Who is the Guardian for Constitutionalism in Europe after the Financial Crisis?
Michelle Everson & Christian Joerges
No 3, Europe in Question Discussion Paper Series of the London School of Economics (LEQs) from London School of Economics / European Institute
Abstract:
This discussion of the ECJ in the context of a project on political representation in the EU responds to the Court’s changing functions in the integration process and also to the critique which the exercise of this function has provoked in recent years after the Court objected to constitutional provisions and legislation of constitutional status in particular in the sphere of labour law and social protection. The ECJ has been accused of partisanship with a neoliberal-monetarist agenda. These debates are bound to extend to the new functions which were assigned to the CJEU in the supervision of the budgetary discipline of Member States in the Euro zone.
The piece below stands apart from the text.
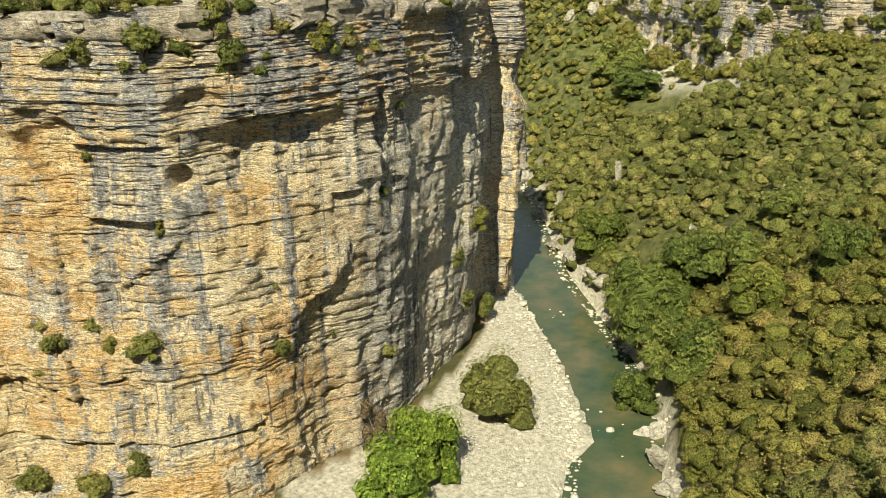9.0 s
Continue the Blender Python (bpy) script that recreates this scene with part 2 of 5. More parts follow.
def cracks(nt, scale, stretch, width):
    """Thin dark lines between irregular blocks, 0 in a line."""
    co = nt.nodes.new("ShaderNodeTexCoord")
    mp = nt.nodes.new("ShaderNodeMapping")
    mp.inputs["Scale"].default_value = stretch
    wob = node(nt, "ShaderNodeTexNoise", Scale=0.7, Detail=4.0)
    nt.links.new(co.outputs["Object"], wob.inputs["Vector"])
    add = nt.nodes.new("ShaderNodeVectorMath")
    add.operation = "MULTIPLY_ADD"
    nt.links.new(wob.outputs["Color"], add.inputs[0])
    add.inputs[1].default_value = (1.2, 1.2, 0.5)
    nt.links.new(co.outputs["Object"], add.inputs[2])
    nt.links.new(add.outputs[0], mp.inputs[0])
    v = nt.nodes.new("ShaderNodeTexVoronoi")
    v.feature = "DISTANCE_TO_EDGE"
    v.inputs["Scale"].default_value = scale
    nt.links.new(mp.outputs[0], v.inputs["Vector"])
    return ramp(nt, v.outputs["Distance"], [(0.0, (0, 0, 0)), (width, (1, 1, 1))])


def rock_material(name="layered_limestone"):
    m, nt, b = material(name)
    broad = noise_at(nt, 0.10, (1, 1, 1.5), 6, 0.6)
    beds = noise_at(nt, 1.0, (0.10, 0.10, 5.5), 8, 0.8, 0.3)
    streak = noise_at(nt, 0.34, (1, 1, 0.07), 8, 0.68, 0.5)
    fine = noise_at(nt, 6.0, (0.45, 0.45, 2.4), 6, 0.8)
    micro = noise_at(nt, 13.0, (0.6, 0.6, 1.7), 3, 0.75)
    hair = noise_at(nt, 1.0, (0.22, 0.22, 7.5), 5, 0.6, 0.1)
    grain = noise_at(nt, 2.2, (0.7, 0.7, 2.6), 9, 0.85)
    blotch = noise_at(nt, 0.5, (1, 1, 1.3), 8, 0.75)
    # clean rock: cream, ochre and rusty zones
    warm = ramp(nt, broad, [(0.34, (0.70, 0.61, 0.44)), (0.44, (0.78, 0.65, 0.42)), (0.52, (0.76, 0.57, 0.30)), (0.59, (0.68, 0.43, 0.17)), (0.68, (0.78, 0.70, 0.53))])
    rusty = noise_at(nt, 0.35, (1, 1, 2.6), 7, 0.7, 0.5)
    warm = mix(nt, ramp(nt, rusty, [(0.58, (0, 0, 0)), (0.70, (0.7, 0.7, 0.7))]), warm, (0.46, 0.26, 0.10))
    warm = mix(nt, ramp(nt, rusty, [(0.32, (0.85, 0.85, 0.85)), (0.46, (0, 0, 0))]), warm, (0.78, 0.70, 0.53))
    warm = mix(nt, ramp(nt, beds, [(0.52, (0, 0, 0)), (0.64, (0.65, 0.65, 0.65))]), warm, (0.80, 0.72, 0.55))
    warm = mix(nt, ramp(nt, beds, [(0.32, (0.55, 0.55, 0.55)), (0.41, (0, 0, 0))]), warm, (0.42, 0.30, 0.17))
    chalk = ramp(nt, blotch, [(0.36, (0.30, 0.295, 0.275)), (0.43, (0.52, 0.50, 0.44)), (0.53, (0.78, 0.745, 0.65)), (0.62, (0.64, 0.54, 0.38)), (0.69, (0.55, 0.39, 0.21))])
    base = mix(nt, attribute(nt, "pale"), warm, chalk)
    skin = ramp(nt, blotch, [(0.38, (0.22, 0.20, 0.17)), (0.46, (0.40, 0.36, 0.295)), (0.55, (0.56, 0.505, 0.41)), (0.66, (0.68, 0.63, 0.53))])
    base = mix(nt, attribute(nt, "bleach"), base, skin)
    # blue-grey weathering skin in broad upright bands with ragged, dripping edges
    grey = ramp(nt, grain, [(0.36, (0.155, 0.155, 0.15)), (0.5, (0.36, 0.355, 0.345)), (0.62, (0.60, 0.585, 0.55))])
    drip = noise_at(nt, 1.7, (1, 1, 0.05), 7, 0.7, 0.3)
    flake = noise_at(nt, 1.6, (0.7, 0.7, 2.2), 6, 0.75)
    much = math_node(nt, "MULTIPLY_ADD", blotch, 0.25, math_node(nt, "MULTIPLY_ADD", drip, 0.40, math_node(nt, "MULTIPLY", streak, 0.85)))
    much = math_node(nt, "ADD", math_node(nt, "MULTIPLY_ADD", flake, 0.30, much), attribute(nt, "patina"))
    much = math_node(nt, "MULTIPLY_ADD", attribute(nt, "pale"), -0.07, much)
    col = mix(nt, ramp(nt, much, [(0.910, (0, 0, 0)), (0.938, (0.66, 0.66, 0.66)), (0.985, (0.95, 0.95, 0.95))]), base, grey)
    # black lichen runs down from the ledges
    run = noise_at(nt, 2.4, (1, 1, 0.035), 5, 0.6, 0.15)
    wet = math_node(nt, "MULTIPLY_ADD", streak, 0.5, math_node(nt, "MULTIPLY", run, 0.8))
    col = mix(nt, ramp(nt, wet, [(0.735, (0, 0, 0)), (0.775, (0.75, 0.75, 0.75))]), col, (0.12, 0.122, 0.125))
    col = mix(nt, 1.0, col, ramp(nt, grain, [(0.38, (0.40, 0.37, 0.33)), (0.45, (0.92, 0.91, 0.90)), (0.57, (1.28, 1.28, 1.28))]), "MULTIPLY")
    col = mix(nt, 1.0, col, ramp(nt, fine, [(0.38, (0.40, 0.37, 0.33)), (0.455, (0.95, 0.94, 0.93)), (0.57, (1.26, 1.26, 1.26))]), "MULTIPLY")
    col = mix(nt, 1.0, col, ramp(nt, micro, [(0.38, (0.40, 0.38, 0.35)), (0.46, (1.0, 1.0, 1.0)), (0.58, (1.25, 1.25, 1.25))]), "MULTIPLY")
    # open bedding joints, short and broken, and a few upright cracks
    line = cracks(nt, 1.0, (0.32, 0.32, 1.7), 0.022)
    ledge = noise_at(nt, 1.0, (0.13, 0.13, 3.4), 6, 0.62, 0.15)
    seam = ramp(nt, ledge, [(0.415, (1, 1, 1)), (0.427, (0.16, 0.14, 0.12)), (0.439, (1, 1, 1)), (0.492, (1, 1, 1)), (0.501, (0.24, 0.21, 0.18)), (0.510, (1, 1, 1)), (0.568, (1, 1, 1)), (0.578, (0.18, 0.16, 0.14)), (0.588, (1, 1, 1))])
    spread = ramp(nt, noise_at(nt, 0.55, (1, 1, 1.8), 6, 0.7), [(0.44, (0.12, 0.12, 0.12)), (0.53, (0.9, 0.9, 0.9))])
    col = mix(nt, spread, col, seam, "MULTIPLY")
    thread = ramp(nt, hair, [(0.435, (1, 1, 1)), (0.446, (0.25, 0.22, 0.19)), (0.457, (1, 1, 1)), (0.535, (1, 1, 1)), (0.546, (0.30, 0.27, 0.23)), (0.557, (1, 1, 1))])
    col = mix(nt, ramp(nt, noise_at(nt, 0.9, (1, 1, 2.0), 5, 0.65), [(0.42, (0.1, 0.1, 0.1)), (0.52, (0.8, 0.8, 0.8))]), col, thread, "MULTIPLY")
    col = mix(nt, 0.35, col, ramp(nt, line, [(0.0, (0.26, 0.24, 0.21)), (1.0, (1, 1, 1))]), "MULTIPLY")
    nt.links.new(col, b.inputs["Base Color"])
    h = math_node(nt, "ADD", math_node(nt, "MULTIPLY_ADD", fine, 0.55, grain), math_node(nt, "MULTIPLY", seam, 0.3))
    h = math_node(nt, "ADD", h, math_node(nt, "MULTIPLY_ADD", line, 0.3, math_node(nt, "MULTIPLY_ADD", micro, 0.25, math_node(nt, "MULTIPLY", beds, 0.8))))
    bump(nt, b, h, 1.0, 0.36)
    return m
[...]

The problems that might arise in such a case have been foreshadowed by the recent jurisprudence on the legality of the European practices of crisis management. The judgments of the German Bundesverfassungsgericht of 12 September 1212 on the ESM Treaty and the Fiscal Compact and the CJEU Judgment of 27 November 2012 in the Pringle case are of exemplary importance. They document the difficulties both courts have with the defense of the autonomy of law against apparent functional necessities and concurring attitudes in the readiness to accept the primacy of the political.